Member of the Punjab Legislative Assembly
- Incumbent
- Assumed office 2012
- Preceded by: Nirmal Singh Kahlon
- Constituency: Fatehgarh Churian
- In office 2002–2007
- Preceded by: Natha Singh Dalam
- Succeeded by: Lakhbir Singh Lodhinangal
- Constituency: Qadian
- In office 1992–1997
- Preceded by: Kalwant Singh
- Succeeded by: Natha Singh Dalam
- Constituency: Qadian

Minister for Rural Development and Panchayats, Punjab

Minister for Water Supply and Sanitation, Now Animal Husbandry Punjab

Personal details
- Born: 23 February 1943 (age 83) Kotli Bajwa, Narowal, Sialkot District, Punjab Province, British India (present-day Narowal District, Pakistan)
- Party: Indian National Congress
- Spouse: Rattneshwar Kaur
- Children: Ravinandan Singh Bajwa and Harinandan singh bajwa
- Parents: Gurbachan Singh Bajwa (father); Beant Kaur (mother);

= Tripat Rajinder Singh Bajwa =

Indian politician

Tripat Rajinder Singh Bajwa is an Indian politician and a member of Indian National Congress. He is a Member of Punjab Legislative Assembly (MLA) and represents Fatehgarh Churian. He heads the Ministries of Rural Development Now Animal Husbandry Panchayats and Water Supply & Sanitation for the Government of Punjab.

==Early life==
Bajwa was born on 23 February 1943 to parents Gurbachan Singh Bajwa and Beant Kaur in Pakistan in Kotli Bajwa, Narowal, Sialkot.

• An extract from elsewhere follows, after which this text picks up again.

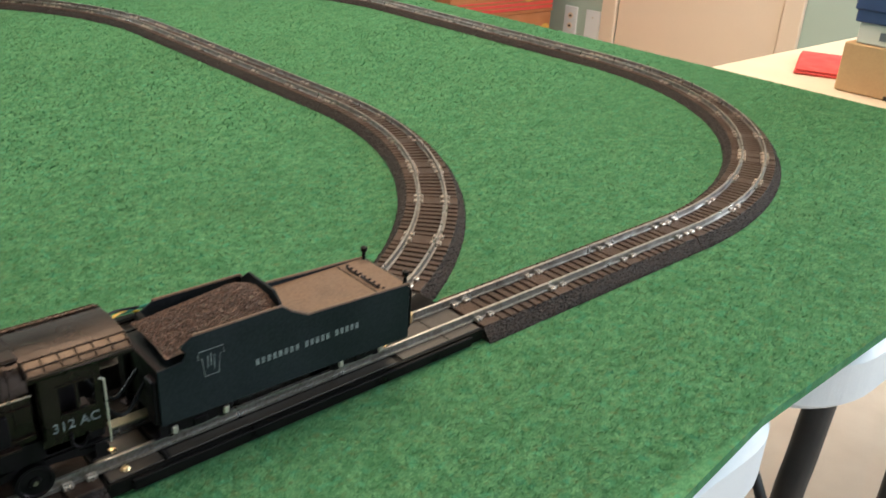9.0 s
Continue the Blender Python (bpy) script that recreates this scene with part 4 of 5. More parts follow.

Gurbachan Singh Bajwa was a cabinet minister in Gopi Chand Bhargava, Bhim Sen Sachar and Sardar Partap Singh Kairon Cabinets and held portfolios such as PWD, Education and Chandigarh capital project.

==Assets and liabilities declared during elections==
During the 2022 Punjab Legislative Assembly election, he declared Rs. 6,89,12,196 as an overall financial asset and Rs. 2,74,04,995 as financial liability.

==Political career==
Tripat Rajinder Singh Bajwa started his career from grass root level, became general secretary of Youth Congress, he was elected as Qadian Municipal council member, then became president of Qadian municipality and Chairman of local Market Committee. Tripat Bajwa first fought election in 1977 from Qadian, 1980 from Sri Hargobindpur. Bajwa first successfully contested Punjab Legislative Assembly from Qadian in 1992 and won again in 2002. In March 2003, he was made Minister of Forest. However, he had to resign in August 2004 due to cabinet rejig. Tripat Rajinder Singh like his father is known to be honest upright politician and die hard Congress leader. Later, he was appointed chairman of Punjab Pollution Control Board. In 2012, he was elected from Fatehgarh Churian. He was one of the 42 INC MLAs who submitted their resignation in protest of a decision of the Supreme Court of India ruling Punjab's termination of the Sutlej-Yamuna Link (SYL) water canal unconstitutional. Tripat Rajinder Singh Bajwa was reelected from Fatehgarh Churian in 2017 and was inducted as Cabinet Minister in Capt. Amarinder Singh ministry with portfolio of Rural development and panchayats, water supply & sanitation minister.